Blanco's promotional material for Act 221 says the people who benefit from the tax-credit program are "high net-worth Hawai'i taxpayers looking to offset state income tax liability." The identities of those who invest and details of how companies quality for the tax credits are kept confidential by the state Tax Department. It is also unclear why "Surf Girls" is the only television or film project to qualify for the credits established under Act 221 or why it accounts for more than half of all the tax credits that have been granted thus far.

'Baywatch' wounds still hurt

Hawai'i already has tax credits of 4 percent for all nonpayroll expenses for film and TV productions that qualify under a separate law and a 7.25 percent tax credit for hotel expenses.

During 1999-2000, about 130 investors received $440,000 in tax credits under those provisions. Legislation introduced this year would offer film companies tax credits of up to 22 percent of their employee payrolls, which would cost the state $1.2 million a year.

Some have questioned the effectiveness of such tax breaks and incentives, especially since most cast and crew members often come from the Mainland. The massive public and private effort in 1999 to lure the syndicated "Baywatch" series to Hawai'i resulted in more than $7 million spent or donated to the series in free air fares, hotel rooms, production, infrastructure and write-offs. But the show was canceled less than two years later with little tourism-related windfall to show for it.

Act 221 was supposed to entice new movie and television production companies to come here and stay in business for at least five years. But Amy Kastens, head of the Maui Film Office, who worked closely with the producers, script writer and director when the "Surf Girls" project was in the planning stages, said Beach Orchid had committed to coming to Hawai'i well before Act 221 was passed.

Company might not stay

According to various descriptions of the movie, "Surf Girls," which features a largely unknown cast, is aimed primarily at teen audiences and tells the story of young women trying to break into the world of competitive surfing.

It is scheduled for release this summer.

It is also unclear whether Beach Orchid, which registered to do business here in October and began shooting "Surf Girls" on the North Shore two months later, will remain here past April 1, the date it has informed the state it will depart Hawai'i.

A spokesperson for Universal Studios, which is distributing the film, would not discuss whether the company sought tax breaks, lined up investors or how long it planned to work in Hawai'i.
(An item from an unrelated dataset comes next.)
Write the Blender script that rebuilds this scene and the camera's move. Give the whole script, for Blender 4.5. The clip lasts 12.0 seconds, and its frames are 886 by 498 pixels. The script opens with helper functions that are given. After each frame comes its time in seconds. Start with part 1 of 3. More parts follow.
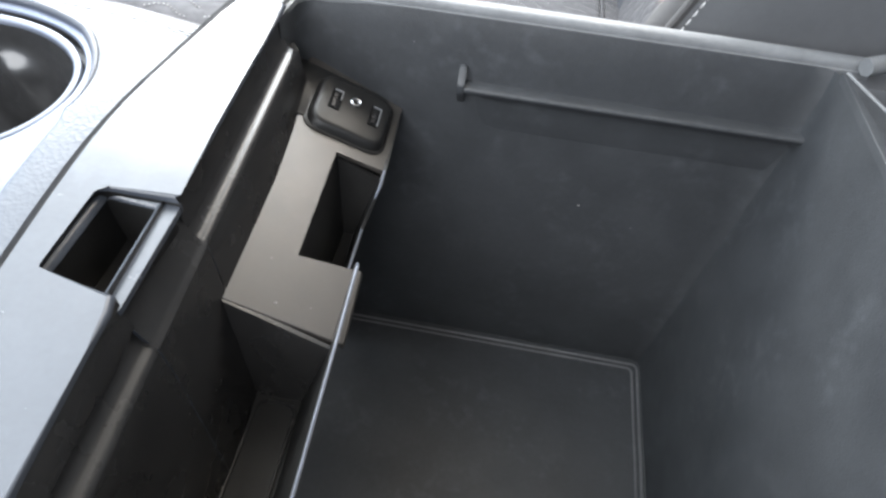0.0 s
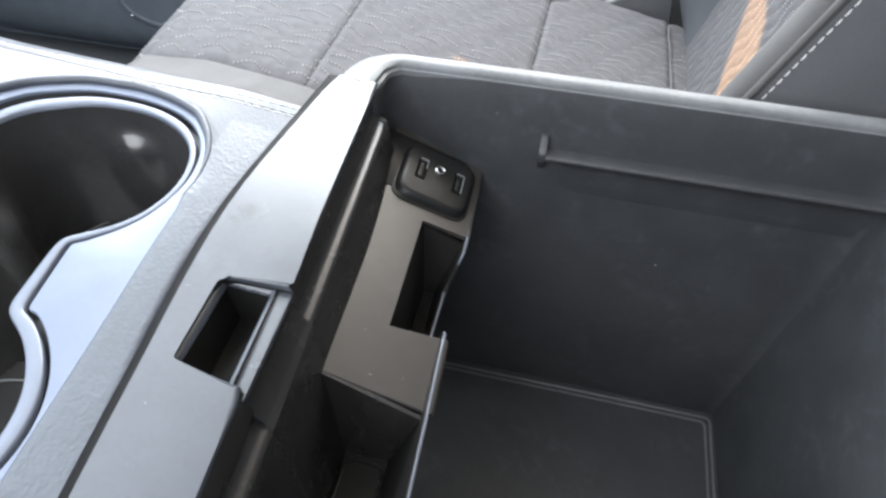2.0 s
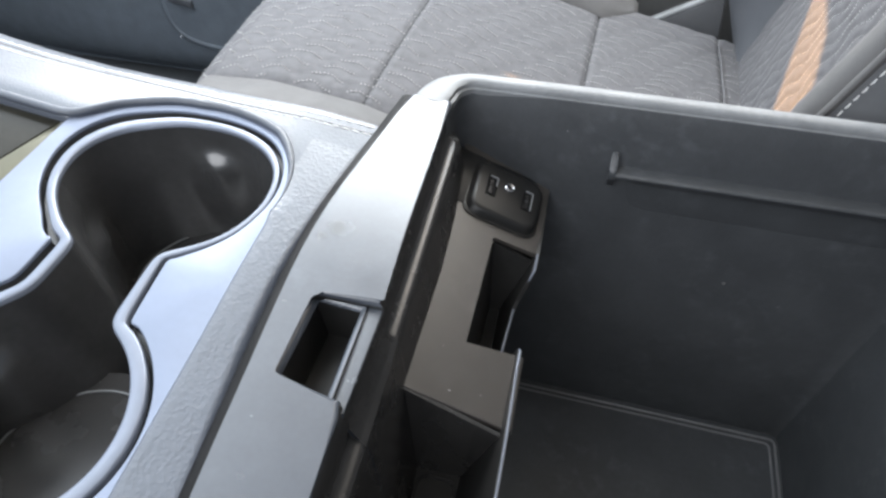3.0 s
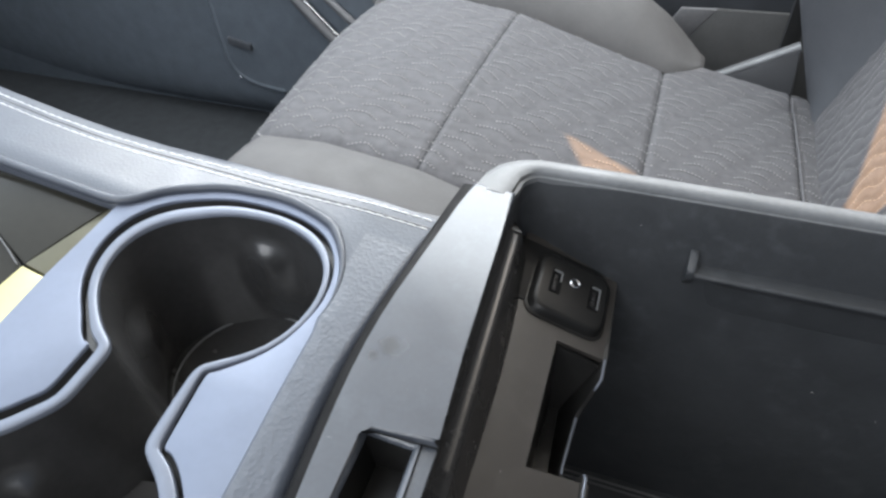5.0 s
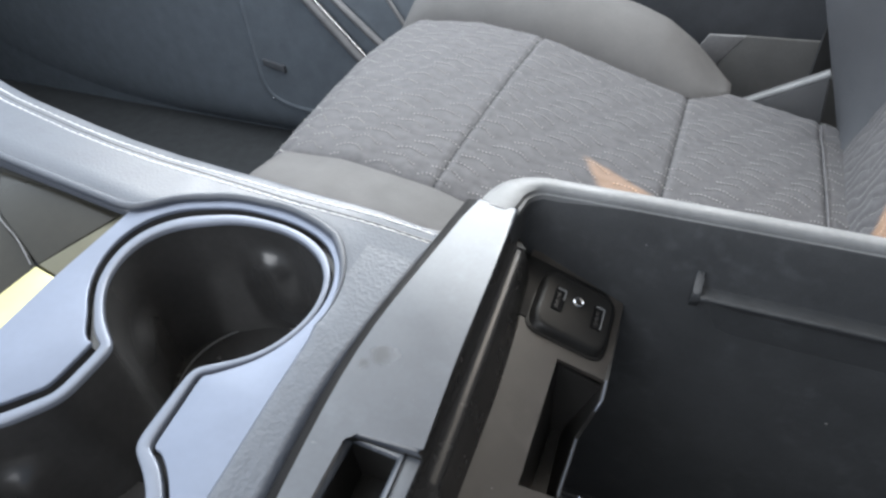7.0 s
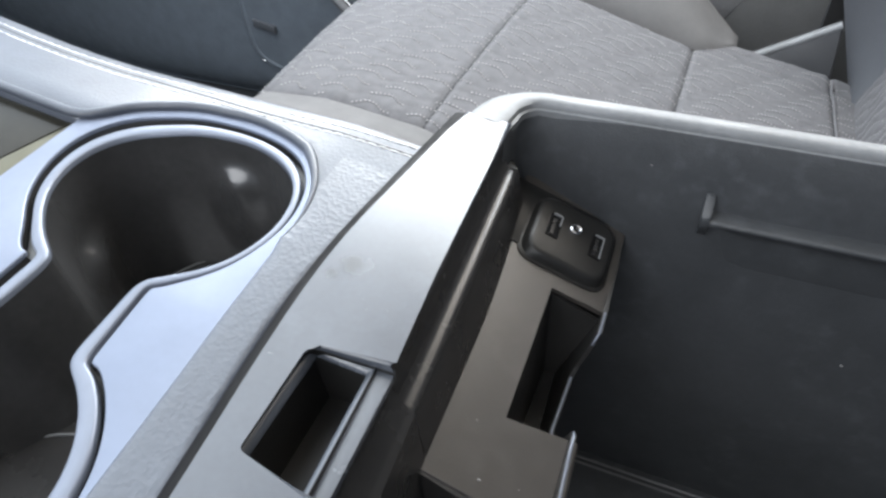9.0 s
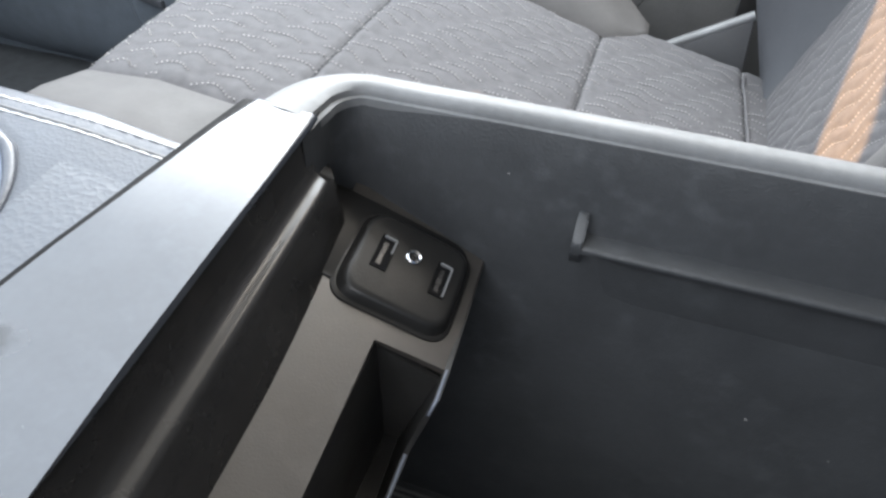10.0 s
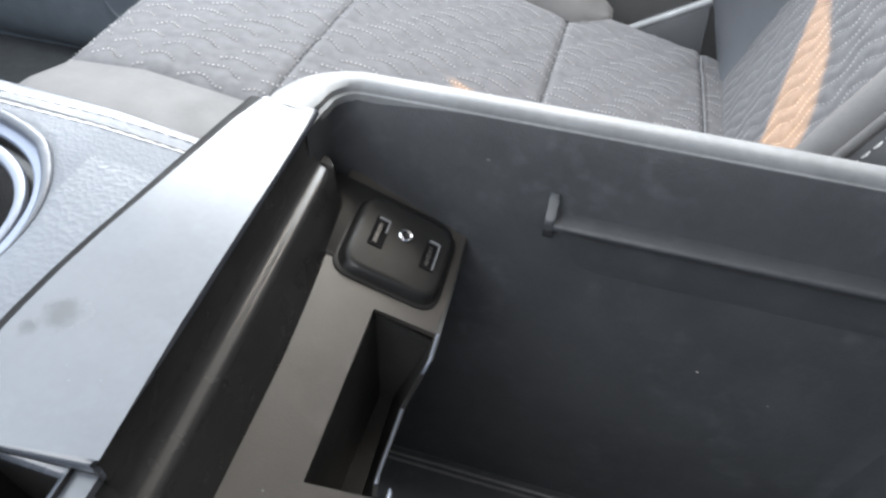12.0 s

"We would really have no way of knowing because we evaluate our films and our financing and our locations on a case-by-case basis," she said.
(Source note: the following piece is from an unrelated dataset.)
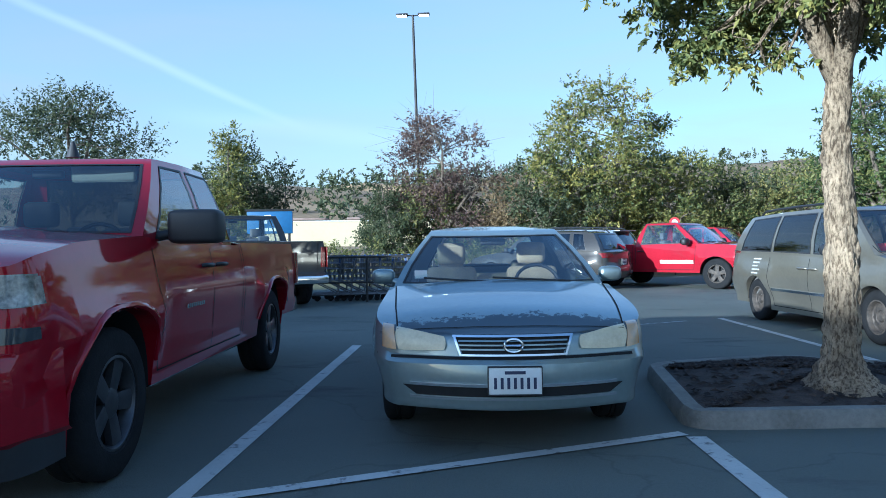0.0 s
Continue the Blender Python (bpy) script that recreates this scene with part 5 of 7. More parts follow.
def pickup(L, W, H, wb, paint_m, front_over, cab_len, belt=1.18, **kw):
    """cab_len: from the windscreen's base to the back of the cab."""
    h = L / 2
    xf = h - front_over
    cowl = h - 1.42
    back = cowl - cab_len
    S = dict(L=L, W=W, H=H, xf=xf, xr=xf - wb, R=0.40, tw=0.27, rim_r=0.24, arch=0.47, sill=0.42, beltz=belt, lip_f=0.36, lip_r=0.52, inset=0.02,
             deck=[(-h, belt + 0.02), (back - 0.05, belt + 0.03), (back + 0.1, belt - 0.01), (cowl, belt + 0.03), (h - 0.6, belt + 0.0), (h - 0.12, belt - 0.06), (h, belt - 0.16)],
             cowl=cowl, tail=back, cuts=(back - 0.02, back - 0.06, -h + 0.06, -h + 0.10),
             nose=[(0.3, -0.06), (0.5, 0.0), (0.75, 0.02), (0.8, -0.02), (1.1, -0.06)], rump=[(0.4, -0.05), (0.55, 0.04), (0.68, 0.05), (0.70, -0.06), (1.2, -0.06)],
             endw=0.88, endw_r=0.97, corner=0.35, corner_r=0.12, bow_f=0.12, bow_r=0.0, flare=0.045, crown=0.045,
             section=[(0.0, 0.95), (0.25, 0.975), (0.55, 1.0), (0.85, 0.985), (1.0, 0.955)],
             bed=(-h + 0.05, back - 0.05), bedz=0.85,
             cab=dict(hb=W / 2 * 0.935, hr=W / 2 * 0.72, ws=cowl - 0.03, rf=cowl - 0.75, rr=back + 0.28, rw=back + 0.02, zr=arc_roof(H - 0.05, (cowl + back) / 2 - 0.3, 1.0, 0.035), bow=0.15, bow_r=0.03, rearw=0.95, v0=0.06,
                      pillars=[(cowl - 0.20, cowl - 0.84, "side"), (back + 0.2, back + 0.34, "post")]),
             seat_x=cowl - 1.15, rear_x=None, paint=paint_m, category="pickup truck")
    S.update(kw)
    return S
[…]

Donne Dawson, director of the Hawai'i Film Office, said she would be troubled if Beach Orchid did not remain here for the next several years.

"It was not my understanding that Act 221 was really applicable to one-time projects that shoot here and leave," she said. "It was meant to apply to firms willing to invest here for the long term."

Even if Beach Orchid closes its doors in the first year of doing business, the law still allows its local investors to benefit substantially from state tax credits.

Number crunching

The law allows an investor to take a 35 percent tax credit in the first year of business. There's a 10 percent penalty — 10 percent of the credit, not 10 percent of the total investment — if the company stops doing business during its first year of operation.

For example, an investment of $2 million — the maximum allowed under Act 221 — equals a tax credit of $700,000 in the first year. Even if the company closes and the state imposes the 10 percent penalty, the investor still gets $630,000 of state tax debt wiped off its books.

For a more modest investment of $20,000, the tax break is $7,000 in the first year. If the business does not continue, the investor still gets a $6,300 tax break.

Rep. Charles Djou, R-47th (Kahalu'u, Kane'ohe), said another provision in the law allows Mainland investors to sell or transfer Hawai'i tax credits they earn to local taxpayers.

"The Mainland guy doesn't need Hawai'i tax credits because he doesn't pay taxes here. So he can give them or sell them to the Hawai'i guy for pennies on the dollar or whatever the market will bear," Djou said.

Amendments sought

During this legislative session, the state Tax Department has moved to radically amend Act 221, requiring that at least half the "postproduction work" on a film or television show must also be performed in Hawai'i to qualify for the tax credits.

Postproduction is considered the high-tech end of moviemaking and involves such things as editing, animation, graphics, audio production and special effects, state officials said. Little is now done in Hawai'i because there are few facilities or trained technicians here.

"This change will encourage the development of postproduction facilities in Hawai'i and will create more jobs in the film industry," Tax Director Marie Okamura told the Legislature last week.

Regardless of whether the amendment survives, Beach Orchid has already qualified for the tax credits under the existing law.

"It makes absolutely no sense," said Lowell Kalapa of the Tax Foundation of Hawai'i. "It's still too expensive to shoot a film here. There's not enough infrastructure. The tax credits are just a big carrot that the Hollywood bunny is going to gobble up. And then the bunny's going to hop back home."